Призванный для содействия шеф института Эмиль Фишер выторговал компромисс. Путь императору в темноте будет указывать маленькая красная лампочка. Однако в день торжественного открытия выясняется, что Вильгельм II темноты не боится. Он отказывается от красной лампочки. Ган демонстрирует ему эффект свечения, а выделяющийся из препарата радиоактивный газ полыхает по сернистоцинковому экрану изумрудными волнами.

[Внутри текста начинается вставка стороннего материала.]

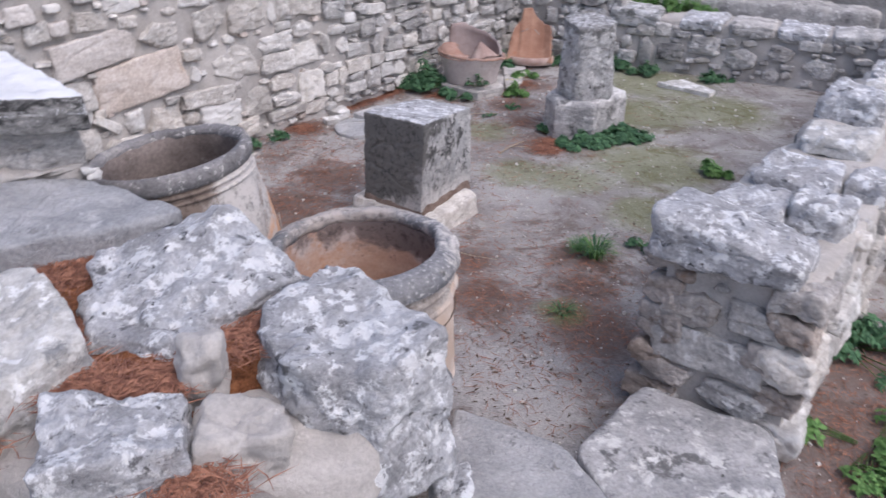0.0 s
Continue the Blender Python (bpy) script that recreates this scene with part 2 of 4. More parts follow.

В то время как Мария и Пьер Кюри в Париже в месяцы до и после смены века изучают радий в богемской смоляной обманке, немецкий физик Макс Планк в Берлине занят излучением так называемого абсолютно черного тела. В качестве экспериментального приближения к этому представлению можно, пожалуй что, представить полость разогретой самодувной печи в лаборатории Мартина Генриха Клапрота. По законам классической физики невозможно увидеть излучаемый печью световой спектр — от светло-желтого через красный и голубовато-белый до вошедшего в поговорку цвета белого каления. Более того, при постоянно нарастающем жаре в раскаленных стенках печи должно преобладать коротковолновое излучение, так что вскоре отдаваться будет только свет ультрафиолетовой области. К тому же в неограниченном количестве. Если уютно примоститься у такой коротковолновой печки, то будешь ощущать тепло, но свет огня видеть не сможешь, потому что доминирующий ультрафиолетовый свет невидим. К счастью, такой печи не бывает, ибо в физической реальности нет бесконечной энергетической ценности. Однако основанная на ньютоновской механике теория теплового излучения требует в конечном счете именно бесконечной энергетической ценности. На этом основании классическая теория не может быть верной.